Quand le porno lesbien se fait militant
Le porno lesbien peut cristalliser des problématiques de lesbophobie et de sexisme, mais il peut également devenir un outil politique pour lutter contre ces discriminations. Erika Lust est une réalisatrice et productrice qui fait partie de cette mouvance : pionnière sur le filon encore peu exploité de la pornographie féministe, elle met en scène des corps et des interactions que nous n’avons pas l’habitude de voir dans le porno de masse.
Dans sa série de courts-métrages XConfessions, Erika Lust donne vie aux fantasmes que lui envoient des anonymes, afin de montrer la multiplicité des fantasmes humains. De plus, elle fait appel à des actrices et acteurs aux physiques loin des canons du porno.

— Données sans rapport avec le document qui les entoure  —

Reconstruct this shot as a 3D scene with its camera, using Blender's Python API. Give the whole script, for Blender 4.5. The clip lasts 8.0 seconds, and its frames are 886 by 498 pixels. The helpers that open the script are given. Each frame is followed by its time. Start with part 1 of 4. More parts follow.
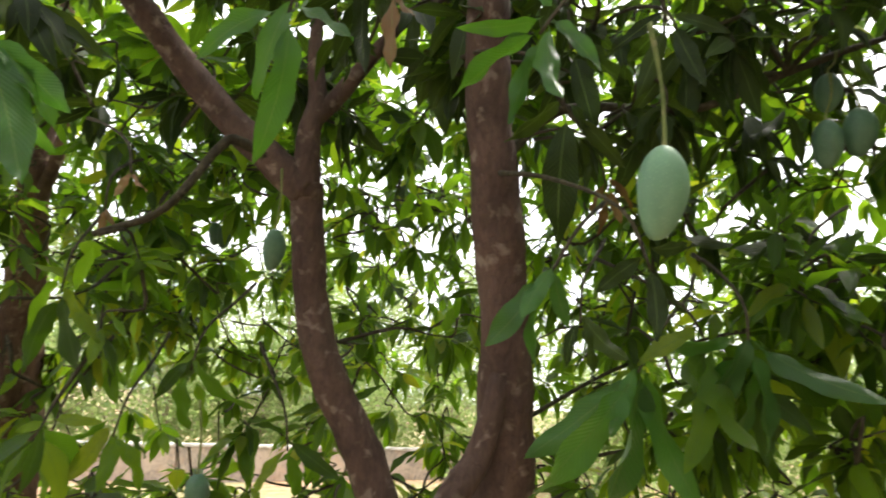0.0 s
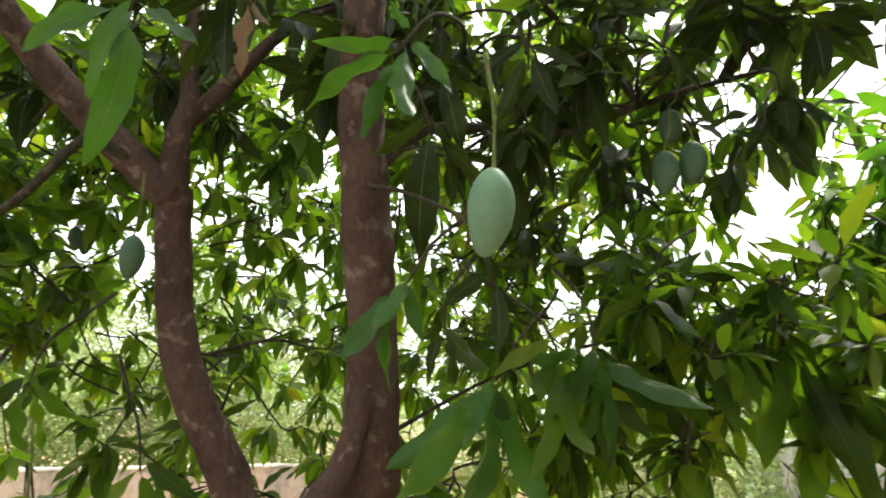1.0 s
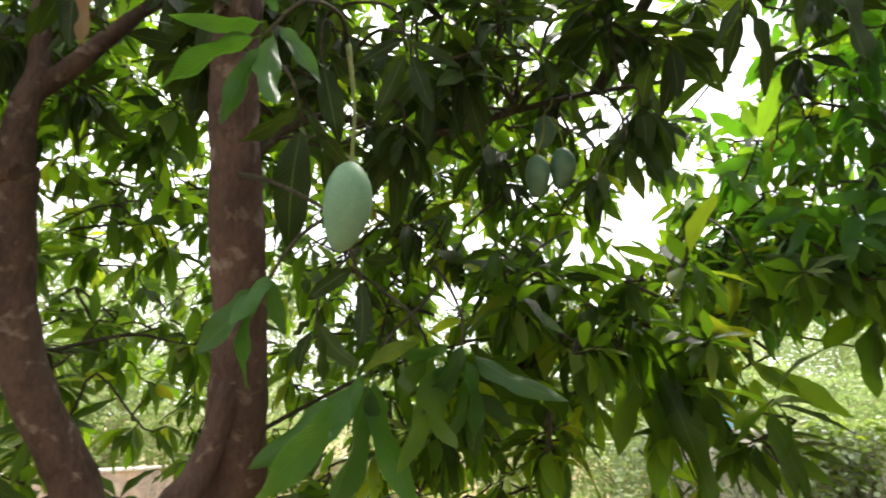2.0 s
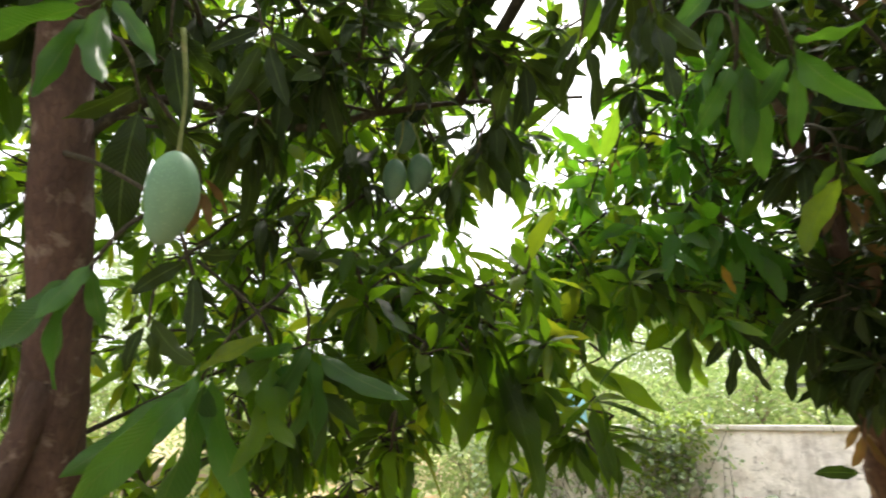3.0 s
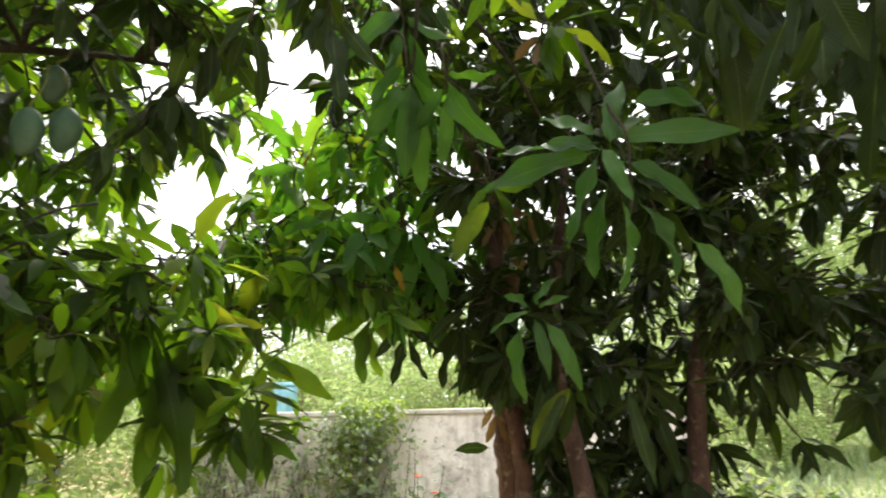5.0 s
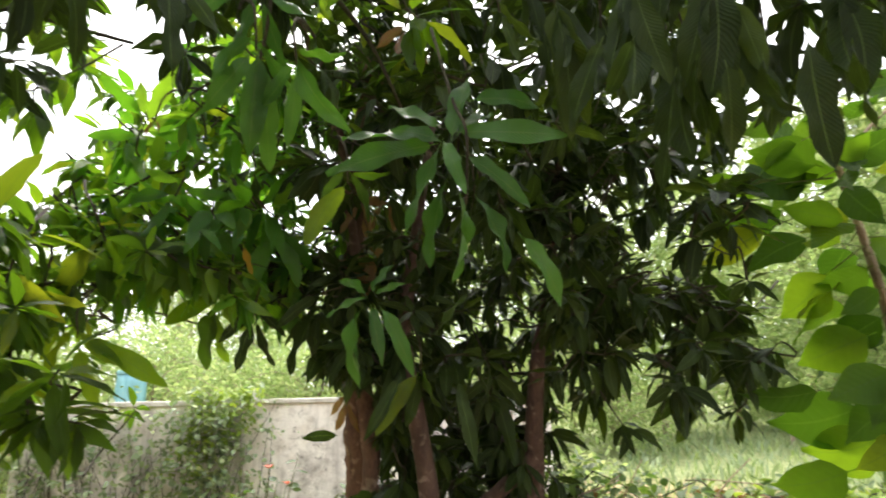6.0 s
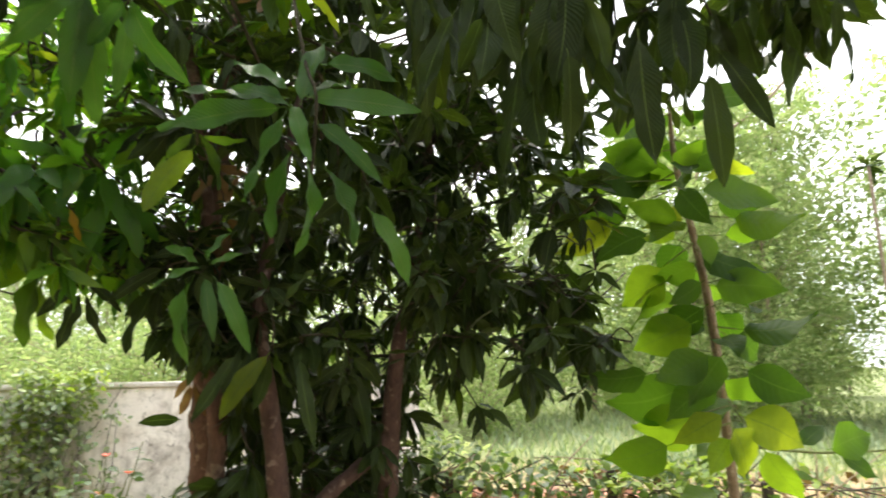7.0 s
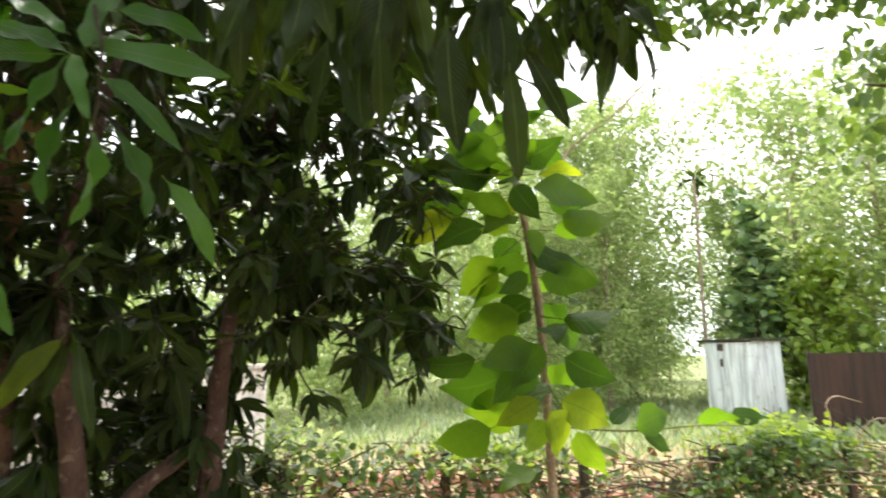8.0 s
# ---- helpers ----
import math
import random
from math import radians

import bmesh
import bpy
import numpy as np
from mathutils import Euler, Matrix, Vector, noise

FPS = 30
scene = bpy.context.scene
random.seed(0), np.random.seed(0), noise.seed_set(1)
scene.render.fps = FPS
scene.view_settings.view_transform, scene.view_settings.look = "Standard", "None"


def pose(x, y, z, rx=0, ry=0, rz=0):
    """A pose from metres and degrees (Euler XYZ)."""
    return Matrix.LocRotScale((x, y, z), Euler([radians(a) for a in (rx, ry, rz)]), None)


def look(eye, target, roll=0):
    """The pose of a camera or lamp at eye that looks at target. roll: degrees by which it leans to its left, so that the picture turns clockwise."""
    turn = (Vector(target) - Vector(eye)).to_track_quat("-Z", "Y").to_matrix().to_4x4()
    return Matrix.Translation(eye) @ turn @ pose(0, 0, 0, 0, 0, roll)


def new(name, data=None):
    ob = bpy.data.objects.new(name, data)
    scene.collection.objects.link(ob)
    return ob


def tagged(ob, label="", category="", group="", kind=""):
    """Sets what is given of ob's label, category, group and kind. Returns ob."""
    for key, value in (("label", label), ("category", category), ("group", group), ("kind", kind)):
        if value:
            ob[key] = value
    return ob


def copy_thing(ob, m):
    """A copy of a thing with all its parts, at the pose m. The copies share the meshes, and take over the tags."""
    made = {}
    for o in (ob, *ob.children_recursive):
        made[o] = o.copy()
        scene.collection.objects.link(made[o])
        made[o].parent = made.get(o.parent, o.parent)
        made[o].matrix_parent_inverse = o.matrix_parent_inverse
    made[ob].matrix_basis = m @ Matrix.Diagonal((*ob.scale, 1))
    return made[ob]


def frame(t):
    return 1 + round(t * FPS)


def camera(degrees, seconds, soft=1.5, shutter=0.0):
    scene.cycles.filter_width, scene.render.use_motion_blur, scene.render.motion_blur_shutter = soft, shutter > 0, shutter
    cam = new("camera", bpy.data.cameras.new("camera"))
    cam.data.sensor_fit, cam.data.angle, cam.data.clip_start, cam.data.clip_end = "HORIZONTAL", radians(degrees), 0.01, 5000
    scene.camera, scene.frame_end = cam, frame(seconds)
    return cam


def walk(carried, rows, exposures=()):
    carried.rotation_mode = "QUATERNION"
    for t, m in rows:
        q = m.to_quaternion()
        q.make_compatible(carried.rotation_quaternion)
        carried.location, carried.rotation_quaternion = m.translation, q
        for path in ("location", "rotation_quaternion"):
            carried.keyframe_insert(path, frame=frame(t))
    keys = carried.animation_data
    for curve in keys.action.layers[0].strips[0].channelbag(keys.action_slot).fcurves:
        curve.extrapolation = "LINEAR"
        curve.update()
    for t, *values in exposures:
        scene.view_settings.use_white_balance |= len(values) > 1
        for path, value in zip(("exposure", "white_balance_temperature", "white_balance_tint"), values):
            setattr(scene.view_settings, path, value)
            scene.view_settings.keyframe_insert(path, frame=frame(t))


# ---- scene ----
cam = camera(75.7, 8.0, soft=1.8, shutter=0.4)
PATH = [
    (0, (0.491, 0.206, 1.624), (0.216, 2.118, 2.141), 3.0),
    (0.5, (0.548, 0.207, 1.627), (0.456, 2.128, 2.174), 2.2),
    (1, (0.589, 0.194, 1.626), (0.636, 2.111, 2.195), 1.7),
    (2.5, (0.679, 0.188, 1.631), (1.272, 2.018, 2.18), 0.1),
    (3, (0.707, 0.154, 1.629), (1.503, 1.901, 2.186), -0.2),
    (3.5, (0.743, 0.137, 1.634), (1.746, 1.782, 2.173), -0.4),
    (4, (0.793, 0.111, 1.623), (1.992, 1.623, 2.15), -1.2),
    (4.5, (0.825, 0.072, 1.633), (2.185, 1.444, 2.151), -1.0),
    (5, (0.85, 0.035, 1.631), (2.356, 1.25, 2.138), -1.3),
    (6.5, (0.935, -0.074, 1.608), (2.761, 0.614, 2.049), -1.0),
    (7, (0.968, -0.103, 1.6), (2.86, 0.394, 2.014), -0.8),
    (7.5, (0.988, -0.15, 1.599), (2.926, 0.133, 2.005), 0.5),
    (8, (1.014, -0.22, 1.595), (2.979, -0.171, 1.96), -0.6),
]
walk(cam, [(t, look(eye, target, roll)) for t, eye, target, roll in PATH])

# ---- world, sun, exposure ----
SUN_EL, SUN_AZ = 60.0, 52.0
world = bpy.data.worlds.new("sky")
world.use_nodes = True
scene.world = world
wn, wl = world.node_tree.nodes, world.node_tree.links
sky = wn.new("ShaderNodeTexSky")
sky.sky_type, sky.sun_disc = "NISHITA", False
sky.sun_elevation, sky.sun_rotation = radians(SUN_EL), radians(SUN_AZ)
sky.air_density, sky.dust_density, sky.ozone_density = 1.0, 8.0, 0.6
cloud = wn.new("ShaderNodeTexNoise")
cloud.inputs["Scale"].default_value, cloud.inputs["Detail"].default_value = 2.2, 5
veil = wn.new("ShaderNodeMixRGB")
veil.inputs[0].default_value = 0.8
ramp = wn.new("ShaderNodeValToRGB")
ramp.color_ramp.elements[0].position, ramp.color_ramp.elements[0].color = 0.3, (9.0, 9.3, 9.8, 1)
ramp.color_ramp.elements[1].position, ramp.color_ramp.elements[1].color = 0.75, (12.5, 12.5, 12.3, 1)
wl.new(cloud.outputs["Fac"], ramp.inputs[0])
wl.new(sky.outputs[0], veil.inputs[1])
wl.new(ramp.outputs[0], veil.inputs[2])
wl.new(veil.outputs[0], wn["Background"].inputs["Color"])
wn["Background"].inputs["Strength"].default_value = 0.15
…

Parmi ces courts-métrages, il y a des scénarios lesbiens. Il faut bien avouer qu’en plus d’être superbement réalisés, ils sont très sexy et d’une grande diversité : du vanille au plus hard, voilà enfin du porno lesbien qui vaut le coup et qui mérite qu’on paie pour le regarder.
Qu’on le veuille ou non, le porno est politique : il met en exergue des problématiques auxquelles nous sommes confrontées au quotidien et peut contribuer à accentuer des discriminations. Il est grand temps que nous réinvestissions notre intimité loin des stéréotypes. La pornographie militante LGBTQIA+ friendly semble être le premier pas pour se réapproprier ses fantasmes loin d’un « male gaze » nocif.